STATED EXERCISE -
Count lines with the string "part" in them. State the number alone.

DATASET CONTENT -
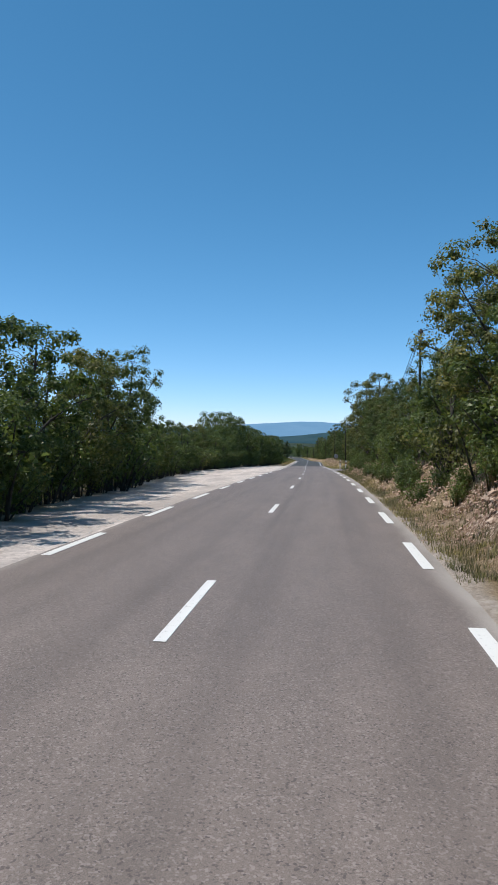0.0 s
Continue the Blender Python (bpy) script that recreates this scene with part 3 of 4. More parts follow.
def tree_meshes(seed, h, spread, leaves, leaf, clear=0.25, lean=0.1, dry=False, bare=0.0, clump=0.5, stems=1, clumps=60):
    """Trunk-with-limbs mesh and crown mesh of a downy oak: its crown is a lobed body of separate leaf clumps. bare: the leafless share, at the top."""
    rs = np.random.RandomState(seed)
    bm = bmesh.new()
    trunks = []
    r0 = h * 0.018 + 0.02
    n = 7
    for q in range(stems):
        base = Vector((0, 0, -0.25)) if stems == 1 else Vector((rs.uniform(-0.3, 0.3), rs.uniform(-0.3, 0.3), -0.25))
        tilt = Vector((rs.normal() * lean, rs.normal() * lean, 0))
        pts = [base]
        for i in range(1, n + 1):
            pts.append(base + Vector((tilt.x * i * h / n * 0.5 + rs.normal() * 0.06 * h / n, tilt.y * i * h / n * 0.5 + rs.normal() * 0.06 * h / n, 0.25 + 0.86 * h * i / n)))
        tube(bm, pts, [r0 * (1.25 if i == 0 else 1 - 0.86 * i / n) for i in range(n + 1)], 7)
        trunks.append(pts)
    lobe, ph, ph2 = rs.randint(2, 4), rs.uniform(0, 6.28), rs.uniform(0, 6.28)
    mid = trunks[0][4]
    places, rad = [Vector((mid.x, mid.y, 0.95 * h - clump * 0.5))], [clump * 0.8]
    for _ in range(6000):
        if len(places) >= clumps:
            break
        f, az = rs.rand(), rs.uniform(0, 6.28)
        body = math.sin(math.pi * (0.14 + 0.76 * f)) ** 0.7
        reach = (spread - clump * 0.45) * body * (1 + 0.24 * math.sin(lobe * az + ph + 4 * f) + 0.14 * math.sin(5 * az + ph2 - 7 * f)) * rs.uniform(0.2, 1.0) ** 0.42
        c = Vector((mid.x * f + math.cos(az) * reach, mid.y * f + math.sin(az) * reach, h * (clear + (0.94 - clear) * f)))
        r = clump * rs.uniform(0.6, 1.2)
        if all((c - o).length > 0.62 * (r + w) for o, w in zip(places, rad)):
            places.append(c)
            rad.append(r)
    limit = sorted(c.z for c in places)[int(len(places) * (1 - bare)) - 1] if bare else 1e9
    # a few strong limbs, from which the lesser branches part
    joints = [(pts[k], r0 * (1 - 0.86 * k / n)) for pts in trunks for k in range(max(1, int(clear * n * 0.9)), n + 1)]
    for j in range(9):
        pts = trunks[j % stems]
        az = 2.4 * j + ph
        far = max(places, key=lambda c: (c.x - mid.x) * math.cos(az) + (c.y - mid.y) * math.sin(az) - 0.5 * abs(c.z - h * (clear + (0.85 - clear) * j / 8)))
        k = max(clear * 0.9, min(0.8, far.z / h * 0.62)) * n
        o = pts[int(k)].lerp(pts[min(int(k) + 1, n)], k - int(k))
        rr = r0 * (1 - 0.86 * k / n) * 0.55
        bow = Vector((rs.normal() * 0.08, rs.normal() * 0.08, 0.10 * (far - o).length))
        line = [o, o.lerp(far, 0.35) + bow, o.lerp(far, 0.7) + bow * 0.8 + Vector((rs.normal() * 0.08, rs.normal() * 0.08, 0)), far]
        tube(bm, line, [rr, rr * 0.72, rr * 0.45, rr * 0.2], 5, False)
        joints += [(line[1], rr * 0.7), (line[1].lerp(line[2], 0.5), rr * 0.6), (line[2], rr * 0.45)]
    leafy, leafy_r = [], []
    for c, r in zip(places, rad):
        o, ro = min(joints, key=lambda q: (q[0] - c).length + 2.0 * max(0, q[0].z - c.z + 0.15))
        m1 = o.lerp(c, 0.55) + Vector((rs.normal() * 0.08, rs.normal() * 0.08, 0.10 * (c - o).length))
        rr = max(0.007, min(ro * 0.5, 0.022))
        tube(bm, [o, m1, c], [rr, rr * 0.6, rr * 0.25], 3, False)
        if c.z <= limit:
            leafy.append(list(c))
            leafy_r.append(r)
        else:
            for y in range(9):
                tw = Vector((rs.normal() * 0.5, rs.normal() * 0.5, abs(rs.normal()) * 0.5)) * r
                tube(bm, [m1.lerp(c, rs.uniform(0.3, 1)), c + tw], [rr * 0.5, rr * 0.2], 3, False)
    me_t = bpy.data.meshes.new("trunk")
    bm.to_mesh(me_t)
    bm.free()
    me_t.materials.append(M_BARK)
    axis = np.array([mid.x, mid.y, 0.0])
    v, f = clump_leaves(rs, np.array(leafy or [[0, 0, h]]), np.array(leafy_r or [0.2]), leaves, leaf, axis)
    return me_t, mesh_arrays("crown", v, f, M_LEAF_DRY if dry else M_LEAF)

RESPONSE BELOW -
2